DCI’s Accident Investigation
Mike Novo is their motorcycle expert. T.J. Sherwin is the head of the lab unit. And she’s got some rep!
Operation Bad God is…
…an ATF undercover operation. One of their operatives has been undercover for the past 13 years. John Stainbrook, a.k.a., Ray Swift, is in charge. Apelu is a confidential informant for the ATF. An RAC is a Resident Agent-in-Charge; an ASAC is an Assistant Special Agent-in-Charge.
The Agent-in-Charge in Denver is Mike McGroder.

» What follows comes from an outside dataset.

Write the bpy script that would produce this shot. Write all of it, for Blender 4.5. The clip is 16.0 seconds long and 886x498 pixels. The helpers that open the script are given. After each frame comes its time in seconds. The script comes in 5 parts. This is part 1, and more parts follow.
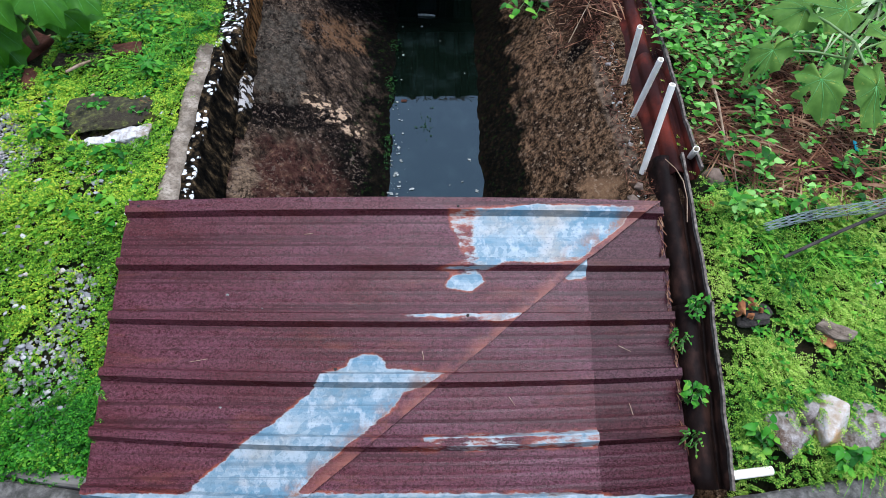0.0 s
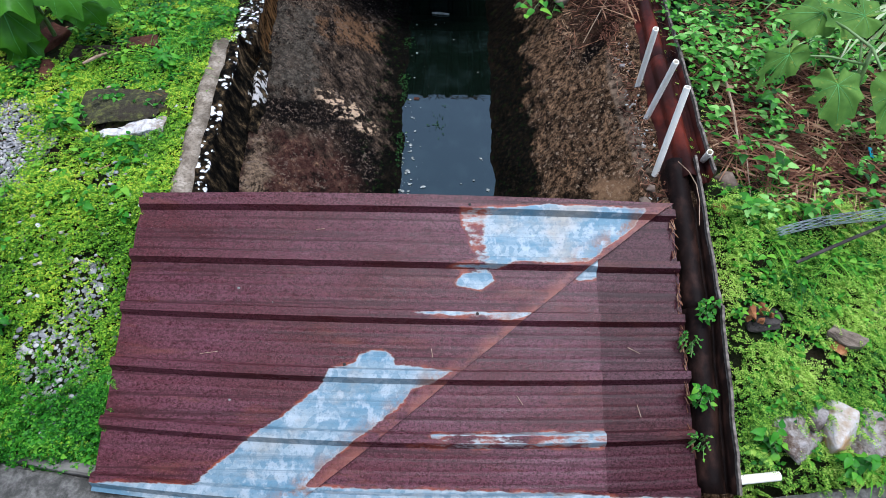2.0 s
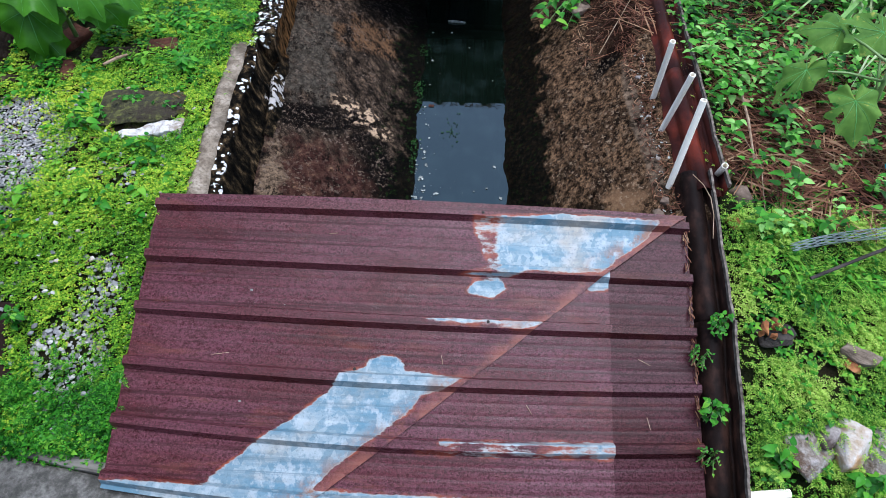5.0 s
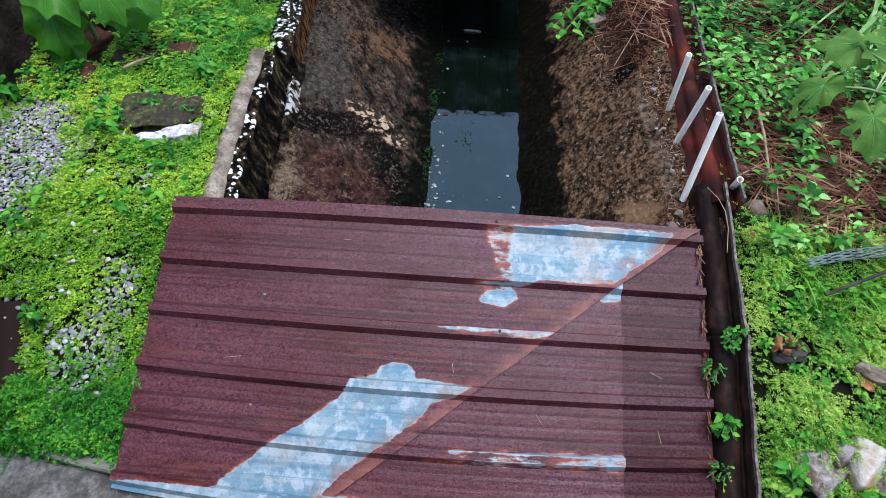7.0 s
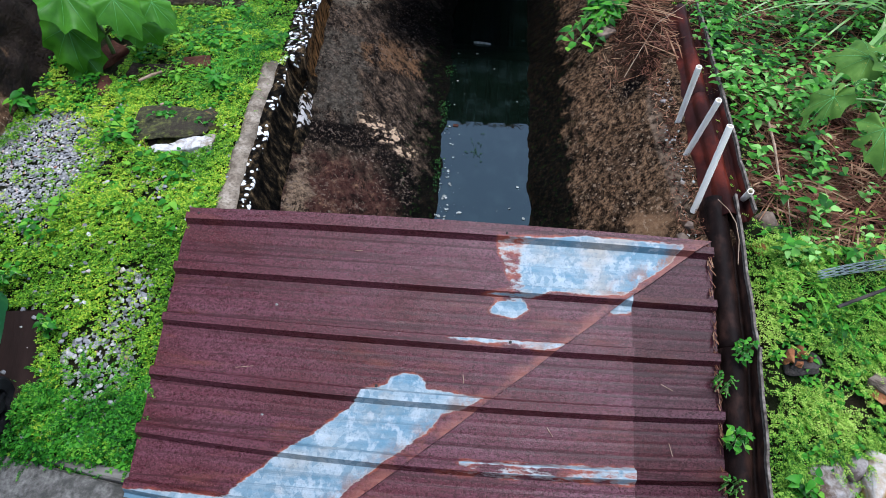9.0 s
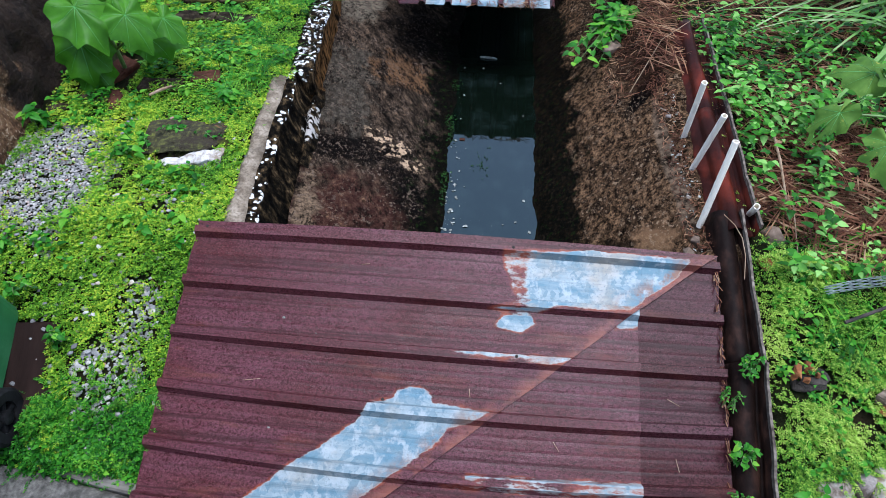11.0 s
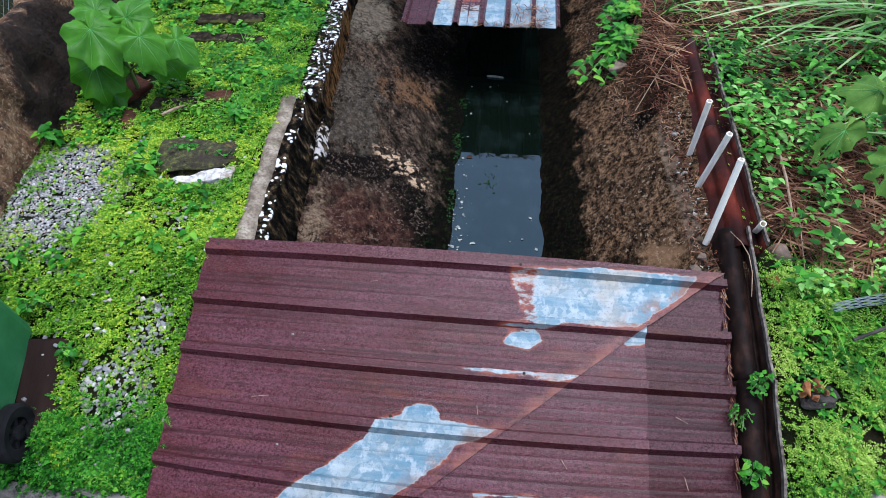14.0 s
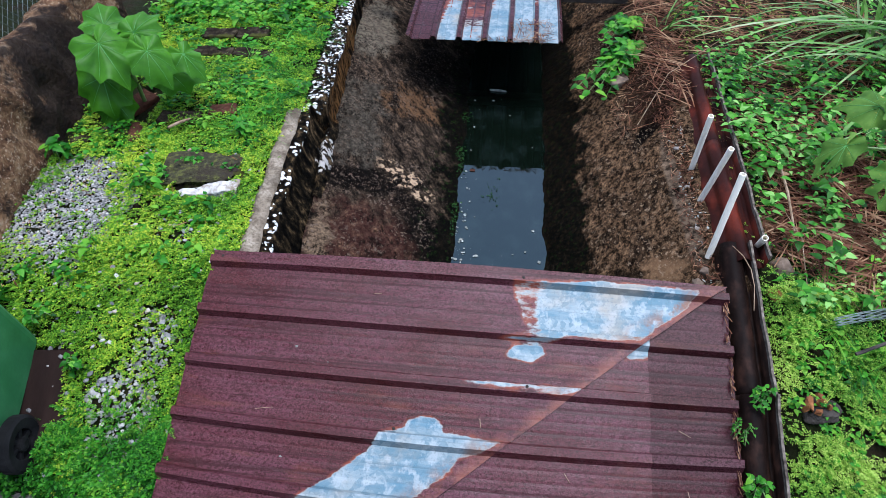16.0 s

Cattle Kate’s was a titty-bar back in the day. Brandon White Buffalo had been a bouncer there. Kate and Gowder are the Philadelphia detectives in charge of Mike’s murder case. Bidarte is their suspect. Bill Tichenor had been a polymer technician in Silicon Valley.
The Cover and Title
The cover has its woodcut design with the front end of a motorcycle aimed right at Walt in this bucolic graphic with its bright blue sky and green, green grasses bordering the light brown dirt road as it leans past Devils Tower on the distant left. Well, I’m guessing it’s Walt in that light blue denim shirt with the sleeves rolled up and blue jeans, wearing a brown Stetson, and carrying a rifle as he checks out the road where B-way was shoved. A black band at the top showcases the white font for the series information. The author’s name is beneath that in black with the title beneath that in white. A round badge at the bottom notes that Longmire is streaming on Netflix.
The title is a nod to the Cheyenne Mountain’s interest in Sherlock Holmes, for Henry is most interested in An Obvious Fact.